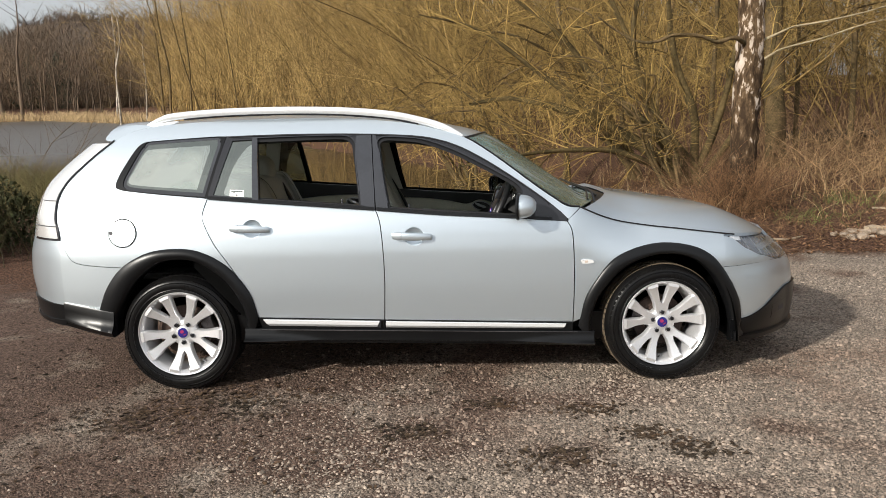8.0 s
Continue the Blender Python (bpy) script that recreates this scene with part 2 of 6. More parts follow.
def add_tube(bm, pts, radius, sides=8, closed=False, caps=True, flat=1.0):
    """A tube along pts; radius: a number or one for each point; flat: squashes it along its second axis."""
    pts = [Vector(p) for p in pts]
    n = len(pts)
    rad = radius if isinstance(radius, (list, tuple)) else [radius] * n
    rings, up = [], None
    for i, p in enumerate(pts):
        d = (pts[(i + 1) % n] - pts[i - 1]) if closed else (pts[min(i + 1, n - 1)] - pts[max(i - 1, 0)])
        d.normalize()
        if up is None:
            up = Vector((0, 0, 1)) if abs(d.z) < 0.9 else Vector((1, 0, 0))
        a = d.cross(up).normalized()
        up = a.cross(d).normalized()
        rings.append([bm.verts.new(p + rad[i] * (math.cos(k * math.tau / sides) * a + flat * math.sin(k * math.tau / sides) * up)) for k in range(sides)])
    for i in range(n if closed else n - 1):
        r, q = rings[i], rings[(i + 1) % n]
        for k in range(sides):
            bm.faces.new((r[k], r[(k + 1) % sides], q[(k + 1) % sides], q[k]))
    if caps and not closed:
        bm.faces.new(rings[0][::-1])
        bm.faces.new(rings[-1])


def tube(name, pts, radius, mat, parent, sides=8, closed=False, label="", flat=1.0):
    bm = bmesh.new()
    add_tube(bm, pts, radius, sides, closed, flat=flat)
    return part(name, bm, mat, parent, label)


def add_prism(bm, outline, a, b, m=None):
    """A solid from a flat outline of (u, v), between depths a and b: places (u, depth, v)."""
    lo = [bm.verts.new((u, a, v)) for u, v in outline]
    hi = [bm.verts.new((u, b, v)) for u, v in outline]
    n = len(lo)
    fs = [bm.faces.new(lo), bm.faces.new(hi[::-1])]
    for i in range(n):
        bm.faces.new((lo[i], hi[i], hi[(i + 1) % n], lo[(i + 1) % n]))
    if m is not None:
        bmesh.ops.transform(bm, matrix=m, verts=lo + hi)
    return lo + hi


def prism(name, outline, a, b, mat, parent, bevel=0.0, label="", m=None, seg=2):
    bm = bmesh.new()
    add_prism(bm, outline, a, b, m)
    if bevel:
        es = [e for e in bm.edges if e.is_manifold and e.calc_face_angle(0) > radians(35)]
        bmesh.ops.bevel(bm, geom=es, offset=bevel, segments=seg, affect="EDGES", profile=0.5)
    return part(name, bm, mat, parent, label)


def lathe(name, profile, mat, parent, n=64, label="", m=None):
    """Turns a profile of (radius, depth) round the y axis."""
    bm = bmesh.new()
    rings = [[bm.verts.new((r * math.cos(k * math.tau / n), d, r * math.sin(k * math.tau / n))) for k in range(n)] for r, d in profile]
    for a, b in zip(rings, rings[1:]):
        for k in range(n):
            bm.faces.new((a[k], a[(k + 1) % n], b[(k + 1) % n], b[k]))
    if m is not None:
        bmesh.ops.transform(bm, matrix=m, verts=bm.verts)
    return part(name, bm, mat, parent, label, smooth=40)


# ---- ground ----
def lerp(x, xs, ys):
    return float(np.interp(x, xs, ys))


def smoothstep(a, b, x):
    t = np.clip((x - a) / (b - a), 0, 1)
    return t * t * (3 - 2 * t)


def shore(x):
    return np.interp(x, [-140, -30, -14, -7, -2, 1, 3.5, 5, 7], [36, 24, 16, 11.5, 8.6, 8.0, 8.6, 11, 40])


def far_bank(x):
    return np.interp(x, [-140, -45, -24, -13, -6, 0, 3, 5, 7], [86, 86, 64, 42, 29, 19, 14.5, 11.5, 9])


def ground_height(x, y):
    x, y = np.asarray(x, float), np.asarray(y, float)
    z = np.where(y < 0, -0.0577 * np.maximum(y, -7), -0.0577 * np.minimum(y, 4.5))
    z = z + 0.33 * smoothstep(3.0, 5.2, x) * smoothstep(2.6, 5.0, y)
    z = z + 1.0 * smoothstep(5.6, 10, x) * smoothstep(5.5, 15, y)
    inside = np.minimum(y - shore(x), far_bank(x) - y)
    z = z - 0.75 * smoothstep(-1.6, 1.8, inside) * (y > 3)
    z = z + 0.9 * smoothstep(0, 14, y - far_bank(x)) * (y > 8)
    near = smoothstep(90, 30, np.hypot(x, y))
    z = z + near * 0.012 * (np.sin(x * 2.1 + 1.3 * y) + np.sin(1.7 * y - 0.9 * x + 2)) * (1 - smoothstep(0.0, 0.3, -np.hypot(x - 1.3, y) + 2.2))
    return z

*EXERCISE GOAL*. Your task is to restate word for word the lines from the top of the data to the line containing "bm.faces.new(rings[-1])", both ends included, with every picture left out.

*FINAL RESULT*.
8.0 s
Continue the Blender Python (bpy) script that recreates this scene with part 2 of 6. More parts follow.
def add_tube(bm, pts, radius, sides=8, closed=False, caps=True, flat=1.0):
    """A tube along pts; radius: a number or one for each point; flat: squashes it along its second axis."""
    pts = [Vector(p) for p in pts]
    n = len(pts)
    rad = radius if isinstance(radius, (list, tuple)) else [radius] * n
    rings, up = [], None
    for i, p in enumerate(pts):
        d = (pts[(i + 1) % n] - pts[i - 1]) if closed else (pts[min(i + 1, n - 1)] - pts[max(i - 1, 0)])
        d.normalize()
        if up is None:
            up = Vector((0, 0, 1)) if abs(d.z) < 0.9 else Vector((1, 0, 0))
        a = d.cross(up).normalized()
        up = a.cross(d).normalized()
        rings.append([bm.verts.new(p + rad[i] * (math.cos(k * math.tau / sides) * a + flat * math.sin(k * math.tau / sides) * up)) for k in range(sides)])
    for i in range(n if closed else n - 1):
        r, q = rings[i], rings[(i + 1) % n]
        for k in range(sides):
            bm.faces.new((r[k], r[(k + 1) % sides], q[(k + 1) % sides], q[k]))
    if caps and not closed:
        bm.faces.new(rings[0][::-1])
        bm.faces.new(rings[-1])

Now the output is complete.